(tubi/VOD) I immerse myself in a lot of media but, despite how long I’ve been doing so, I’m surprisingly bad at it. I often watch movie series completely out-of-order. (Worst example: THE BEFORE TRILOGY.) I accidentally read lesser works by an author before cracking open their acclaimed works. (I ate up J.G. Ballard’s HELLO AMERICA, but have yet to read CRASH or EMPIRE OF THE SUN). Lastly, I all too often neglect to read the novels that inspired the works I’m currently reading. (I’ve read two novels this year where the authors have explicitly stated they were inspired by Donna Tartt’s THE SECRET HISTORY. I’ve only read THE GOLDFINCH and, while I was reading THE GOLDFINCH in a bar roughly two years ago, the bartender told me: ‘You should really read THE SECRET HISTORY’ and they were obviously correct, and I have yet to rectify that.)
One of the most egregious oversights I’ve made in my media consumption is that of the Marx Brothers. When I was in my early teens, I loved the indie comic CEREBUS by Dave Sim. (Dave Sim is now best known as being a rampant misogynist, not to mention being homophobic and transphobic, and — to be clear — I do not endorse CEREBUS or Sim — I’m simply relaying some youthful thoughts and anecdotes.) The comic started as a parody of CONAN THE BARBARIAN featuring an aardvark as the barbarian, then became political satire, then it became a commentary on religion, and then it spiraled.

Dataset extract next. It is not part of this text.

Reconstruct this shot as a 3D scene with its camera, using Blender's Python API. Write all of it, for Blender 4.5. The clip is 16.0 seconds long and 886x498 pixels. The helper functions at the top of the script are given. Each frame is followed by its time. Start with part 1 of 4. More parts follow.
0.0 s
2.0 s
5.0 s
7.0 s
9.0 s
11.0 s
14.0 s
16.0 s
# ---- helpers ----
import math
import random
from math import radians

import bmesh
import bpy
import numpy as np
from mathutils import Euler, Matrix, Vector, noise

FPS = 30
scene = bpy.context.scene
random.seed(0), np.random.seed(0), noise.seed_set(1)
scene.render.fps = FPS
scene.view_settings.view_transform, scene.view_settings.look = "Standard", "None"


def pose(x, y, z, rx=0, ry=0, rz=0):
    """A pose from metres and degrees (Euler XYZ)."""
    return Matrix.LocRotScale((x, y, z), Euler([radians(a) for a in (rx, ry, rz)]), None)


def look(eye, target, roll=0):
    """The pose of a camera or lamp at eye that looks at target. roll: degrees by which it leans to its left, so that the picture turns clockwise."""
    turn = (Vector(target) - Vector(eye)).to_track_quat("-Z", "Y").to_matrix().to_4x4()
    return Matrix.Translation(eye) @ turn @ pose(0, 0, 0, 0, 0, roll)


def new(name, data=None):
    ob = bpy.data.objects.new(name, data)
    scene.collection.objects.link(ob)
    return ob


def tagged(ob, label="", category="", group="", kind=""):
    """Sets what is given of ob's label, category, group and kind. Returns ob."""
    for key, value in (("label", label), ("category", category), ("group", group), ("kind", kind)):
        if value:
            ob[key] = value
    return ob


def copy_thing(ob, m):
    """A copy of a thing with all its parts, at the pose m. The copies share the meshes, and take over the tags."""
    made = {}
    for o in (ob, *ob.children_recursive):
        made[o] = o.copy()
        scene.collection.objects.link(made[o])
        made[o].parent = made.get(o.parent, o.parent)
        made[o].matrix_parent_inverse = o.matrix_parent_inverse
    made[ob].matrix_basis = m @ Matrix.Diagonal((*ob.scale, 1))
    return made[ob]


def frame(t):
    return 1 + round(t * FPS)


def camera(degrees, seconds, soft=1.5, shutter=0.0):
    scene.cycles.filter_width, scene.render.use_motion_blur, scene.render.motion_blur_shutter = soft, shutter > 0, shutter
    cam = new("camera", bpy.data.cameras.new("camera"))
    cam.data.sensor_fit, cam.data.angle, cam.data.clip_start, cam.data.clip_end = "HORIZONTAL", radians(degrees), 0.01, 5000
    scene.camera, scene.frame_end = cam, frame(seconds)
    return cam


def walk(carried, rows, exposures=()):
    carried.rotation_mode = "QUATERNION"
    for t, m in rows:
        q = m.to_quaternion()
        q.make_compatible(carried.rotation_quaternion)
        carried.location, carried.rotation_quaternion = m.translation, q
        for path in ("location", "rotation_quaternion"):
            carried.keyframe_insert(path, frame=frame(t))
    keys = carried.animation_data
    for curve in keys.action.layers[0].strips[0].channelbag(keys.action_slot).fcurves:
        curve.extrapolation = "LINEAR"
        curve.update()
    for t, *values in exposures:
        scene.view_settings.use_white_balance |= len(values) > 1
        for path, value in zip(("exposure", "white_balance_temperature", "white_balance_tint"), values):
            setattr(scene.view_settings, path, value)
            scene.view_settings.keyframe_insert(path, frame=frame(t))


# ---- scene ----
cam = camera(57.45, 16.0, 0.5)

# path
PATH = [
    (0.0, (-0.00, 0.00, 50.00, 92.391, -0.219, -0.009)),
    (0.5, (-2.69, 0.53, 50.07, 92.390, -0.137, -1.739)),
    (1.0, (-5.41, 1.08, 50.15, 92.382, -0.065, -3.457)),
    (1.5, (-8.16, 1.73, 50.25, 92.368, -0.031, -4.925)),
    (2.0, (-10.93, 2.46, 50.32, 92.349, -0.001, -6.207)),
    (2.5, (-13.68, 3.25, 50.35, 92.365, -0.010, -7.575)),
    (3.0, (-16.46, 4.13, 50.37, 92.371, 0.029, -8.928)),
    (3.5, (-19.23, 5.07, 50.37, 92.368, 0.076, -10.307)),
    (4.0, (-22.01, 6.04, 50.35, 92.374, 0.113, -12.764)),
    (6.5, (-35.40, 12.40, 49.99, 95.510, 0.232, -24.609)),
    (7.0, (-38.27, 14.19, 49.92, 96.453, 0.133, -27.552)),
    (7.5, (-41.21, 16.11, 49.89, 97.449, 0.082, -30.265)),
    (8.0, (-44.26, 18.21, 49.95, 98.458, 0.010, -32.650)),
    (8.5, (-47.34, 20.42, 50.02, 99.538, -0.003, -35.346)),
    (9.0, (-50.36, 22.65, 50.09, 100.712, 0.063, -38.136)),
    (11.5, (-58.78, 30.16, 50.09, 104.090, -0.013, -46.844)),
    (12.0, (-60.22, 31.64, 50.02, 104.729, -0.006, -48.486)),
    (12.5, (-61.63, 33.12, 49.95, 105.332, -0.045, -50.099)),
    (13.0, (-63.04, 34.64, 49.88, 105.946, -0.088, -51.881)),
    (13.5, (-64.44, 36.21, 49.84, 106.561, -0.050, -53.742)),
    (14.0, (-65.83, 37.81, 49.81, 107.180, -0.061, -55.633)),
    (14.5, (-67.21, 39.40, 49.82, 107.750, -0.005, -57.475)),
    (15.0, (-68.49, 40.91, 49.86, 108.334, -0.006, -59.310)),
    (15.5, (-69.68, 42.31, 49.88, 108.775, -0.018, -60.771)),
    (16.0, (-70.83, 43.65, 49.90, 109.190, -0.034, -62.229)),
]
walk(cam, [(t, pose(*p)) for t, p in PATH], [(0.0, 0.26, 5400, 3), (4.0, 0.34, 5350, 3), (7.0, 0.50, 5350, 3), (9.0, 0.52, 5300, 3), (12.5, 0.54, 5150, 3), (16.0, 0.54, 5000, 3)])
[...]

I didn’t care for the aardvark, but I was fascinated by the loquacious character named Lord Julius and the political absurdity in HIGH SOCIETY, the second volume of the series. I met Dave Sim at a comic book convention many, many years ago and he drew a head sketch of Lord Julius in my dogeared copy of my HIGH SOCIETY ‘phone book’ (the label ascribed to the over-stuffed CEREBUS trade paperbacks) which, for a short while, was a prized possession.

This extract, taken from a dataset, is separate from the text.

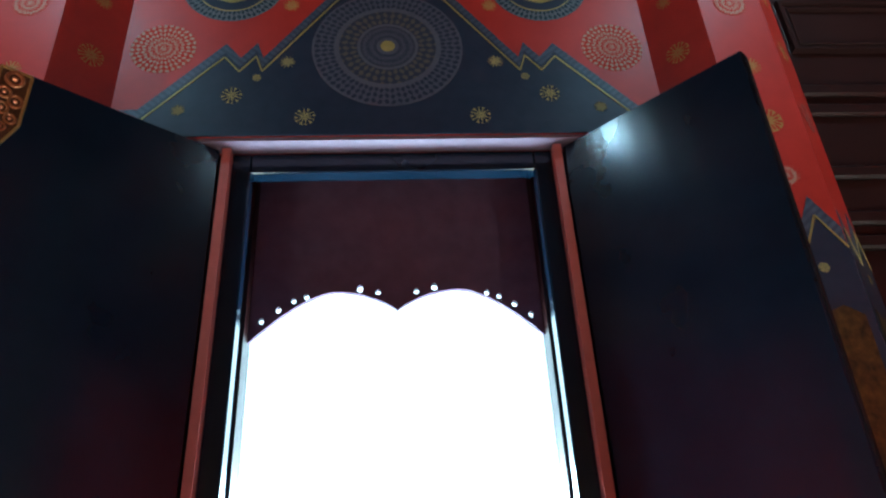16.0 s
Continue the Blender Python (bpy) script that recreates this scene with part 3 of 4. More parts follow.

What I didn’t realize until I went to college and started binging classic film was how nakedly he riffed on the Marx Brothers; how Lord Julius was an excuse for Sims to write Groucho-esque jokes, and how HIGH SOCIETY was simply Sim’s version of DUCK SOUP. All you have to do is look at this page of art and see: yup, lifting Marx Brothers for his own purposes. Once you know, you know, but when I was younger, when the interwebs didn’t fully exist? I didn’t know.
This has been a very long-winded way of saying that, even when I didn’t know it, my mind was being shaped by the sharp, vaudevillian wit of Groucho and his brothers, and DUCK SOUP is the epitome of their film career. It’s anarchic absurdity that happens to be politically evergreen, but it’s all in service of savvy jokes, circular logic, brilliant physical set-pieces, the glorious straight-faced work of Margaret Dumont, and some lyrical downtime to allow us to enjoy Harpo’s musical skills. In other words, it’s an immaculately constructed classic that holds up far better than CEREBUS has and, while it took me a while to get around to it, I’m happy I did.